● Written task
Search the material and gather each line with "half" in it.
+++ Material
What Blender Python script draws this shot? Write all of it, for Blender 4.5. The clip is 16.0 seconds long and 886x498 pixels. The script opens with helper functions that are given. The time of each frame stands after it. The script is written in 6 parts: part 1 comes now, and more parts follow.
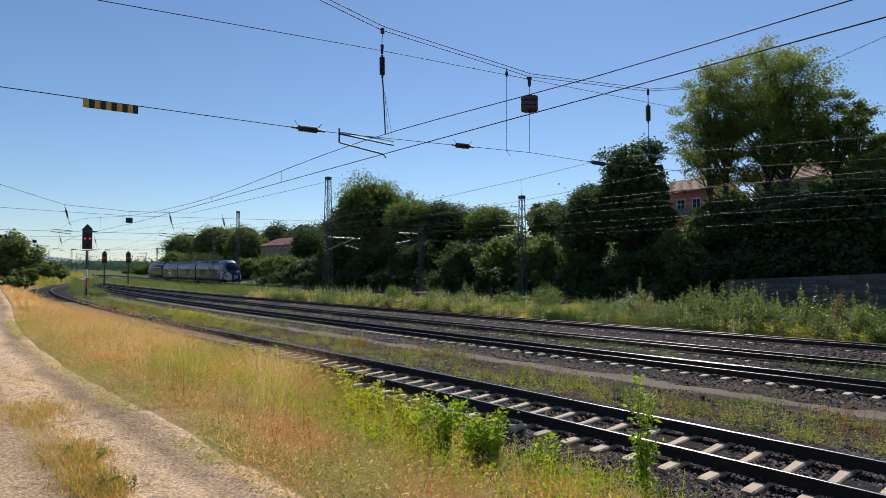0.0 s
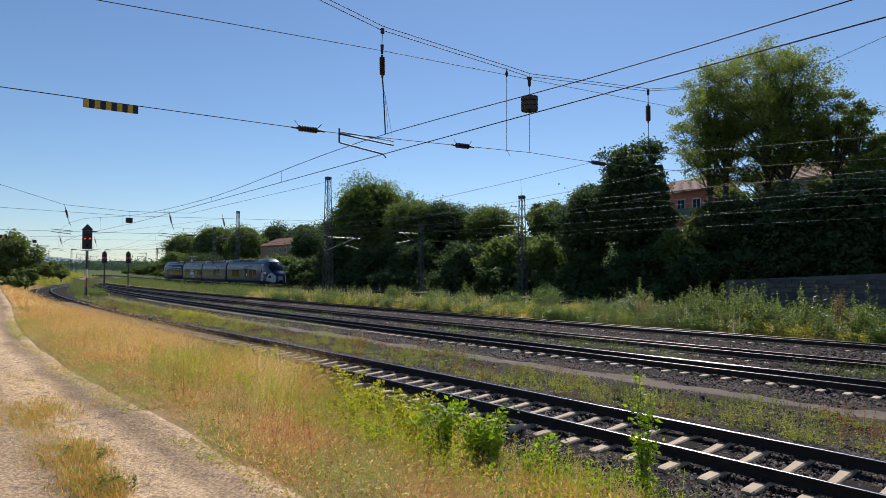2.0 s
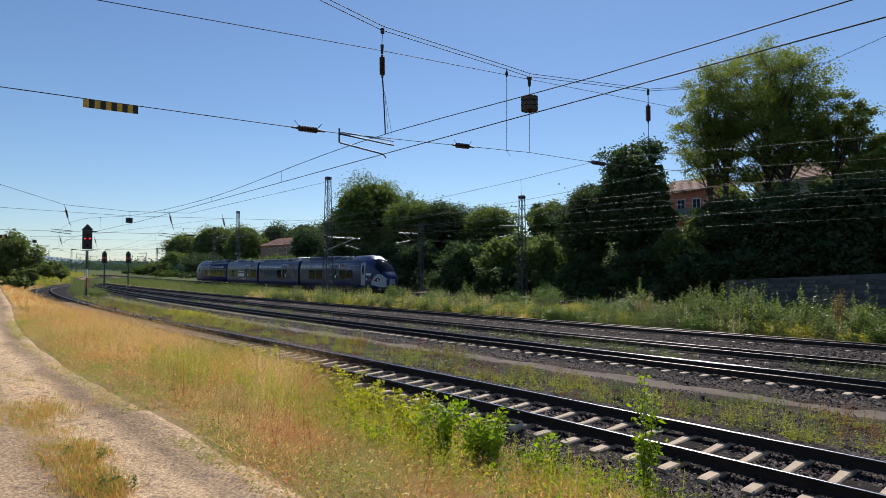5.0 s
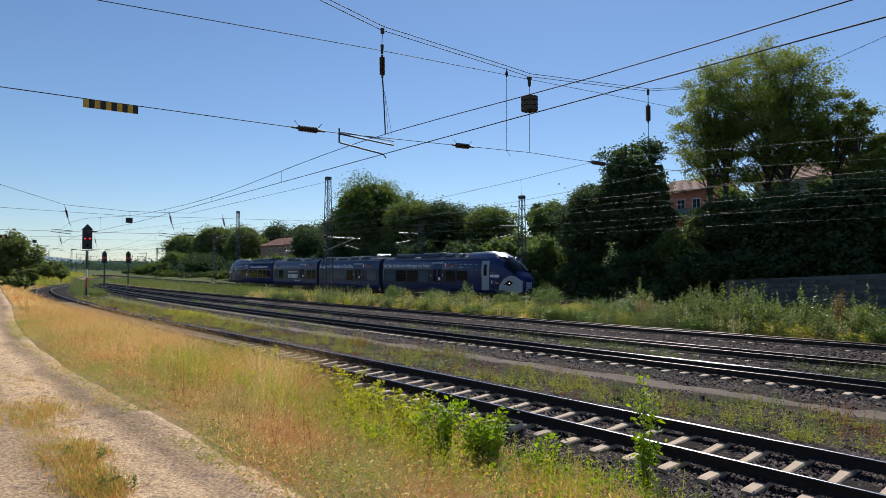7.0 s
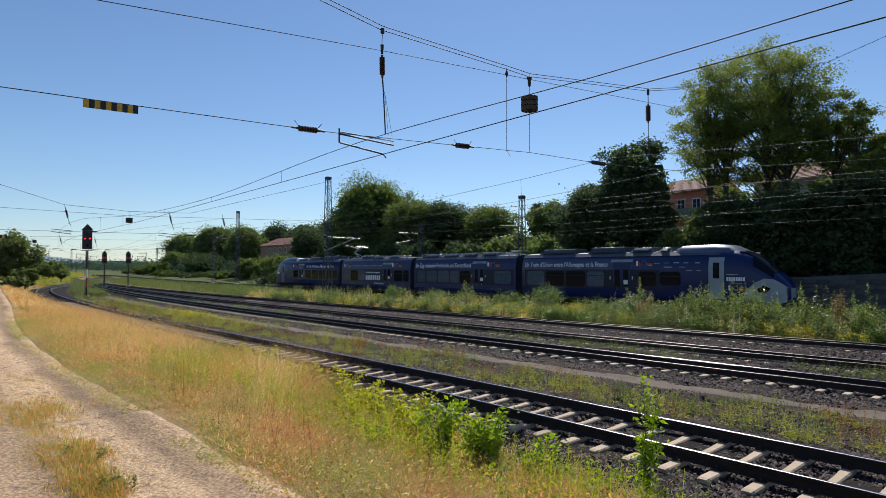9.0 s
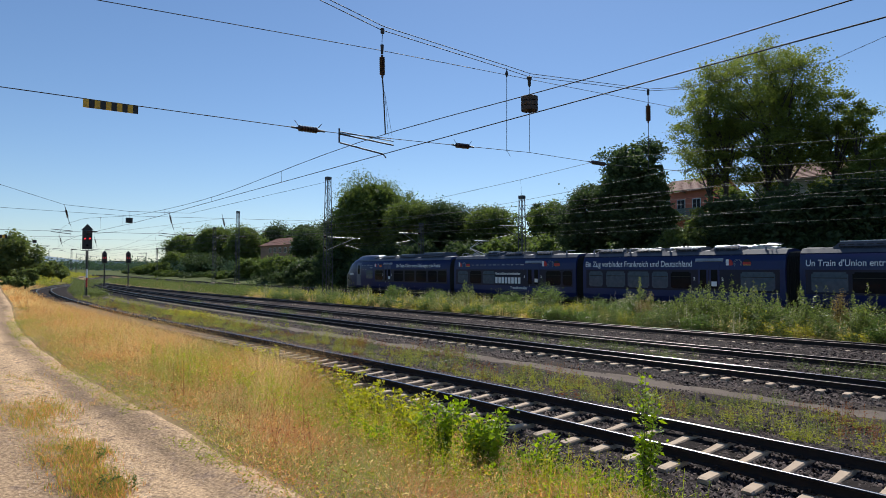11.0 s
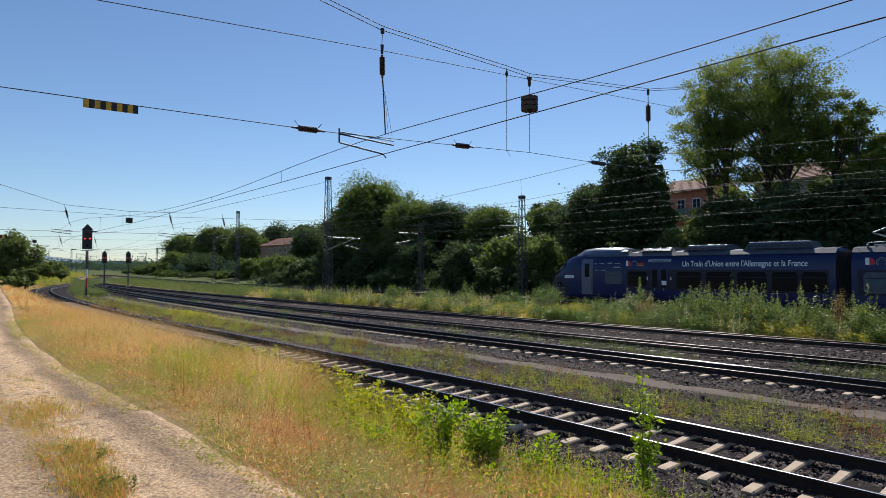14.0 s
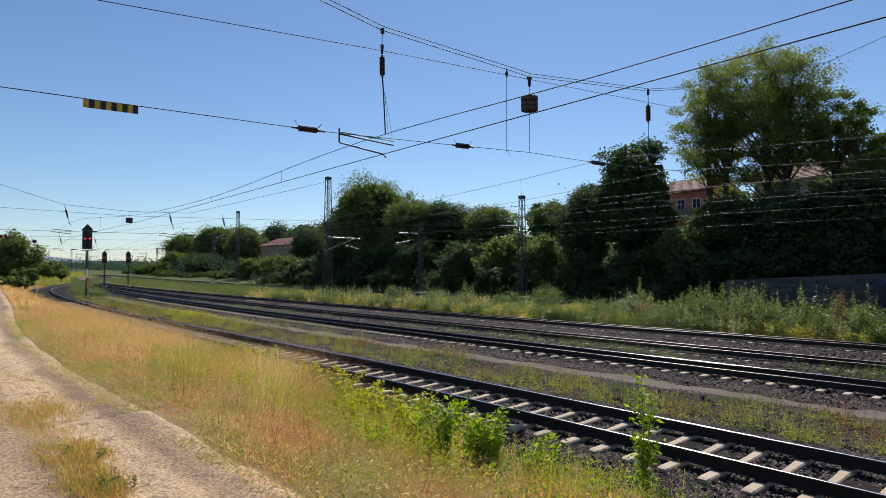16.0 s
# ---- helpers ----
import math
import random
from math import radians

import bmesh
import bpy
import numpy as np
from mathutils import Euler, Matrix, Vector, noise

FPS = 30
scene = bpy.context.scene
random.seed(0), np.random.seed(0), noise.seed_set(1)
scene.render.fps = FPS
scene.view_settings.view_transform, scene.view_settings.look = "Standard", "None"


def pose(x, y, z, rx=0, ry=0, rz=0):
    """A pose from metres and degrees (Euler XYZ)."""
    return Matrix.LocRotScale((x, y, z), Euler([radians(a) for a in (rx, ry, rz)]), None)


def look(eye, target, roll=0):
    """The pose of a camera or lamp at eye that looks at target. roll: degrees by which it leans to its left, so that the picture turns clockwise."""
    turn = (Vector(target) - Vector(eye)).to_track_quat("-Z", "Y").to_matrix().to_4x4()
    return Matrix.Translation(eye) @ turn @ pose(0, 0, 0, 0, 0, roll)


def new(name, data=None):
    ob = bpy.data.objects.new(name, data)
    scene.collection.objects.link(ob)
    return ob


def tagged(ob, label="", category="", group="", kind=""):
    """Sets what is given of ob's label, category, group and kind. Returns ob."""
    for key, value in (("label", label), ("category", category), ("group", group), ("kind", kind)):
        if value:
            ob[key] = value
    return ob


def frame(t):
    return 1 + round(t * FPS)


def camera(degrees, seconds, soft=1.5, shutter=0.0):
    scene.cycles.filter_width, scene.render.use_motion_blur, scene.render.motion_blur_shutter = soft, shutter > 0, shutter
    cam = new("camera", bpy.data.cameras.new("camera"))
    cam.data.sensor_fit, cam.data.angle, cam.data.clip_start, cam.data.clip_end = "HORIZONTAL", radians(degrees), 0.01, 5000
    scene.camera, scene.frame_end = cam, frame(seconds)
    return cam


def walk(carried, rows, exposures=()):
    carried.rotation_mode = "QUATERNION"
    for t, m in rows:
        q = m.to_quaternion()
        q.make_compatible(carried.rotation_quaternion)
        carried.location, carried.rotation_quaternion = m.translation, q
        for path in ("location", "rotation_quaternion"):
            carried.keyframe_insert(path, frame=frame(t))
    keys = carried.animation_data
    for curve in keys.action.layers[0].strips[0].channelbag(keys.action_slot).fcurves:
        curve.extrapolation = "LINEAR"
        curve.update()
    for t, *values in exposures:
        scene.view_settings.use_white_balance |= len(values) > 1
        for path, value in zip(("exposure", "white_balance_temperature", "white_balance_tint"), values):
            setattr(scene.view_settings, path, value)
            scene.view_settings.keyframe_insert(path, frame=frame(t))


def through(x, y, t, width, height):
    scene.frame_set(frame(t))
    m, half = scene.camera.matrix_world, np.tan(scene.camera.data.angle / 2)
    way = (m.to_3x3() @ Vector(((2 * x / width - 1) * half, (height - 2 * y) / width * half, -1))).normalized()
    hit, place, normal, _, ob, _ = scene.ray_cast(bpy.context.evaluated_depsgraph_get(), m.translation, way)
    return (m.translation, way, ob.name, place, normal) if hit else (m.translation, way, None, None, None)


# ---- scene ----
++++++
● Task result
    m, half = scene.camera.matrix_world, np.tan(scene.camera.data.angle / 2)
    way = (m.to_3x3() @ Vector(((2 * x / width - 1) * half, (height - 2 * y) / width * half, -1))).normalized()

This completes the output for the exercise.